Ruslan Sharshembiev receives a letter from President Sadyr Japarov. Video: Ministry of Internal Affairs of the Kyrgyz Republic

Four Dragons is publishing a copy of an Interpol circular regarding the international search for WhiteBIT beneficiaries. The document was addressed to Izat Dogdurbekov on January 8, 2025. However, according to a decision by the Prosecutor General’s Office of the Kyrgyz Republic, a copy of which was sent to the media by a Four Dragons representative, ten days later Dogdurbekov dropped criminal case No. 03-050-2024-000109A involving WhiteBIT defendants. The Prosecutor’s Office overturned his decision and referred the case for investigation to the Main Investigative Directorate of the State Committee for National Security.

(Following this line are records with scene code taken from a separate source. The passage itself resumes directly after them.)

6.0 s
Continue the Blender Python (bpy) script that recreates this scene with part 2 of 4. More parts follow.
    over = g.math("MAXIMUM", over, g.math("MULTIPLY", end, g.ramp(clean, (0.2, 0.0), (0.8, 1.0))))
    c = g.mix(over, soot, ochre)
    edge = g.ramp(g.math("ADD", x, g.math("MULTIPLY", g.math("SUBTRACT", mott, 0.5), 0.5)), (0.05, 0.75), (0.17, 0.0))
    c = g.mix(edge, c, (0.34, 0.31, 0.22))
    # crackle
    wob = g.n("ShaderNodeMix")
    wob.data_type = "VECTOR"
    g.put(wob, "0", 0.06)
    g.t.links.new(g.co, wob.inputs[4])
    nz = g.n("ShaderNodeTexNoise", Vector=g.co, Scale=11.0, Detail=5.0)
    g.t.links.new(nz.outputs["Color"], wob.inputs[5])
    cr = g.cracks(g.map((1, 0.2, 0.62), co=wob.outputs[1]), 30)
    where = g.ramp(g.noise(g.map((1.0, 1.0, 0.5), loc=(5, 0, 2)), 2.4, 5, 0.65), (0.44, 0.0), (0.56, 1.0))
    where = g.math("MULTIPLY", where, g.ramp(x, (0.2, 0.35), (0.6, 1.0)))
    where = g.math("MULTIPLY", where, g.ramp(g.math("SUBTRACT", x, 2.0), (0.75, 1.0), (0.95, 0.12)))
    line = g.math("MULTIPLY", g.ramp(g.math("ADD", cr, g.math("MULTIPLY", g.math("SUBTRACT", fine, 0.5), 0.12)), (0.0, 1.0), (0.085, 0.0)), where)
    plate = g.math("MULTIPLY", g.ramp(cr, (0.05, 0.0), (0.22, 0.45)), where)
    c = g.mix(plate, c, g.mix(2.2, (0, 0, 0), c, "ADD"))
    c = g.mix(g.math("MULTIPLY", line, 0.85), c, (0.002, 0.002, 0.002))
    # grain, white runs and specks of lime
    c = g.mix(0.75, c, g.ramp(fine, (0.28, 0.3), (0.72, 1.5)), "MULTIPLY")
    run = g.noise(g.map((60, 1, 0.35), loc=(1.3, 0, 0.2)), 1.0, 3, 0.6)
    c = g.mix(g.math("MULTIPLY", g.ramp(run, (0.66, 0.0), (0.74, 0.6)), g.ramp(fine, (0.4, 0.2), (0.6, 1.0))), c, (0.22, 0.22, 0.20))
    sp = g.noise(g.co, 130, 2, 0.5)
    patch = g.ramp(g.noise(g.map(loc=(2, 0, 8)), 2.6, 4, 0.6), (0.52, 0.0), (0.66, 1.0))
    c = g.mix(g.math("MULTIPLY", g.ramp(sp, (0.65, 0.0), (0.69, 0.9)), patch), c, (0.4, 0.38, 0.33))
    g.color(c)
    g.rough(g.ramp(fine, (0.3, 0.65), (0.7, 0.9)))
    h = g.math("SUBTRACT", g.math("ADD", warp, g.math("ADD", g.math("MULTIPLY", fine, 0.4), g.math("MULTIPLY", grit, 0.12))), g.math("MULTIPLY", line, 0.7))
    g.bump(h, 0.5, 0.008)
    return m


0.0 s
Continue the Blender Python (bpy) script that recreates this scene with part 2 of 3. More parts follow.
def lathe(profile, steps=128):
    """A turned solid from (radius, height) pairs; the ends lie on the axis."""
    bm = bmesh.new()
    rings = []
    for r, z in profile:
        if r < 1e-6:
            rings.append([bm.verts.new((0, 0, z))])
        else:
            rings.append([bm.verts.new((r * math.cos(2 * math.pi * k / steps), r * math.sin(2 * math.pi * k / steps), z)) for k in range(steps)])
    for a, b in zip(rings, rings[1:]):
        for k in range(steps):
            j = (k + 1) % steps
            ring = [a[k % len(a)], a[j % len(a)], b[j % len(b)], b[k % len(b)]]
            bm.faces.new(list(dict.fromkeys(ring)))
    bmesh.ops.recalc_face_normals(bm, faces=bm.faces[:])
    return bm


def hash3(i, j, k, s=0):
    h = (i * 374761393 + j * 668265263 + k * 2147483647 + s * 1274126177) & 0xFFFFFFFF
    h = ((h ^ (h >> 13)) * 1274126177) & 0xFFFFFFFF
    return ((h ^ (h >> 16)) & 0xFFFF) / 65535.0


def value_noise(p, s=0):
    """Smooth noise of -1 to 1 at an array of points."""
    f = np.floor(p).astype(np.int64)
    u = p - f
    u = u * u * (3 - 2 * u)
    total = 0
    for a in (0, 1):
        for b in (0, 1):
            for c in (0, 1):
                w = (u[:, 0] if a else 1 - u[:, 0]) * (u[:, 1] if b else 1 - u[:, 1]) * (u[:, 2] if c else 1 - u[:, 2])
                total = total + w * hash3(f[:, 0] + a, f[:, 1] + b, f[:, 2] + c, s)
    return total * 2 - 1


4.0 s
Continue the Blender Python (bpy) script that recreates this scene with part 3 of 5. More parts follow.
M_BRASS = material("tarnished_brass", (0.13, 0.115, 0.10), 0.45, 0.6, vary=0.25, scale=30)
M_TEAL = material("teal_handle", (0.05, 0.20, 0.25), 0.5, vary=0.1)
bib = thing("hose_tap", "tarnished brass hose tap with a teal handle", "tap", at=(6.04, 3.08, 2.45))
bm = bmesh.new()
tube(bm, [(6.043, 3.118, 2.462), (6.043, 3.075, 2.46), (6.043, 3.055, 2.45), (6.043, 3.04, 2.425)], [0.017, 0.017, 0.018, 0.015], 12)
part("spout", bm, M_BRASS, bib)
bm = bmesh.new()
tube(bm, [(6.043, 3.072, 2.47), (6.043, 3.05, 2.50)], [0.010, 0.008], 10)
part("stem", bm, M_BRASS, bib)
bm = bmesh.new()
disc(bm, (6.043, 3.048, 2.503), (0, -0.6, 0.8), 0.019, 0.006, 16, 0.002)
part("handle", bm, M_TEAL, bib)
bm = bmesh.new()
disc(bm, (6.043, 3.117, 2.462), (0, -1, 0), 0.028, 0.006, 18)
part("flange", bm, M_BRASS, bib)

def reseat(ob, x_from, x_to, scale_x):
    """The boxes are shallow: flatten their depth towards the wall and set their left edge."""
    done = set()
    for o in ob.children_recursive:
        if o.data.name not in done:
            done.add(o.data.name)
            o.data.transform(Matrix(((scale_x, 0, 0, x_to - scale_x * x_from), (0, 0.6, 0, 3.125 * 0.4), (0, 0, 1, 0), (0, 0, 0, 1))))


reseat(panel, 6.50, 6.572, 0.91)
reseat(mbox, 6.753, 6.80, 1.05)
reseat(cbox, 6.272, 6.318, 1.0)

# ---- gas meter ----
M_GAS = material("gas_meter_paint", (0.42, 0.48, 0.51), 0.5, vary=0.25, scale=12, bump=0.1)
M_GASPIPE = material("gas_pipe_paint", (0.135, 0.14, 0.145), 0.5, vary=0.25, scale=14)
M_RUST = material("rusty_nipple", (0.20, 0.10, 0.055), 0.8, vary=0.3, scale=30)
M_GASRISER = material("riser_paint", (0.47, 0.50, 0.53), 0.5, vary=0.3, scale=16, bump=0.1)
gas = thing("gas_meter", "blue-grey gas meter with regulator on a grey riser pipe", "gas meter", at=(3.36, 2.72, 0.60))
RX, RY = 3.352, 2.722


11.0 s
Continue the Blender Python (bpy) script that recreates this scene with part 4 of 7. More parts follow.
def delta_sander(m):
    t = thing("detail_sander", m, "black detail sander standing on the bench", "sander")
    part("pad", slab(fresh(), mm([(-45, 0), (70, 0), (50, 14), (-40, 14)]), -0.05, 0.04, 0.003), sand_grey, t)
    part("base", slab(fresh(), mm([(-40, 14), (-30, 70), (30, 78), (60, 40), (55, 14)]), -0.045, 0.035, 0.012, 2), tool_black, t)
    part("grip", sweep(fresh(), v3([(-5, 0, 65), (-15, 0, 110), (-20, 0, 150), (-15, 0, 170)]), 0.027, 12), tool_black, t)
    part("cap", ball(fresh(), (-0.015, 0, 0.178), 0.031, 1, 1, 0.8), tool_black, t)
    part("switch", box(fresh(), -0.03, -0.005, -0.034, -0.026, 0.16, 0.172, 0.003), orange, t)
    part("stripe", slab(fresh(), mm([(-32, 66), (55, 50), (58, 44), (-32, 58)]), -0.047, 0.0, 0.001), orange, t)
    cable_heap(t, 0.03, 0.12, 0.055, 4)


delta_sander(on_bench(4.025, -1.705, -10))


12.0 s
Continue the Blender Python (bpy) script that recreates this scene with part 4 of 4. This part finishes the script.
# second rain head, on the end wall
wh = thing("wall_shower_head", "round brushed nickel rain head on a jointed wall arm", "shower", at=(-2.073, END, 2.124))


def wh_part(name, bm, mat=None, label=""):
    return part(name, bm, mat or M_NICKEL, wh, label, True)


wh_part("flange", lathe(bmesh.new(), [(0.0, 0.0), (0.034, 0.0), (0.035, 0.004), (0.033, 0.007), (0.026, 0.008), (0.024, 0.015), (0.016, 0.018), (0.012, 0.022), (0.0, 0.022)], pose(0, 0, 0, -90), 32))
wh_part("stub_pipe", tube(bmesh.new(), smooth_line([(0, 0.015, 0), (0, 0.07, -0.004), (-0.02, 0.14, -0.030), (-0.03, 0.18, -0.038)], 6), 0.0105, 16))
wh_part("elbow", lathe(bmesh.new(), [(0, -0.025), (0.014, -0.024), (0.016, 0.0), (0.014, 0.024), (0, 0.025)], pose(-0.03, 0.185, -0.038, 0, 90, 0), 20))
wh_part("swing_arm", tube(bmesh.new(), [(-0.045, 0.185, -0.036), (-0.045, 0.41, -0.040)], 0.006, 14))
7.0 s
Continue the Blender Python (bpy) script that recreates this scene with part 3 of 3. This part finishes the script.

In a media newsletter, a Four Dragons representative claims that WhiteBit "paid" for Izat Dogdurbekov’s 400-person wedding, which allegedly took place on February 25, 2025, at Bishkek’s "most expensive" restaurant, UNO. He also writes that Dogdurbekov "recently" acquired a three-room apartment in central Bishkek and a $40,000 Lexus.

WhiteBIT representatives deny the Four Dragons’ accusations . They claim they did everything they could to find the stolen funds and helped recover some of it. 

Kloop sent a request for comment to the Ministry of Internal Affairs of the Kyrgyz Republic, including Ulan Niyazbekov, Ruslan Sharshembiev, and Izat Dogdurbekov. We also inquired about the fate of 19-year-old Alena Dmitrieva. We have not yet received a response.

Meanwhile, the state’s ties with the crypto business in Kyrgyzstan are reaching a new level. On September 10, the Parliament supported a bill introducing the concepts of "state mining" and "state cryptocurrency reserve." The document provides for the creation of legal conditions for the issuance of stablecoins and tokens backed by real assets. In other words, Kyrgyzstan is creating its own digital financial assets . 

For example, Ilan Shor’s A7A5. Despite sanctions against entities associated with him in Kyrgyzstan, the FT discovered that approximately $6 billion more was transferred through this stablecoin in two months . Because of this, the European Commission is proposing sanctions specifically against Ilan Shor’s cryptocurrency, as well as against several banks in Russia, Belarus, and Central Asia associated with it.

Sadyr Japarov in  Moscow  on July 2. Photo: Presidential Press Service

On September 23, the Moldovan news agency IPN reported that Ilan Shor, through a network of proxies, paid Sadyr Japarov for a luxury jet worth $17.9 million.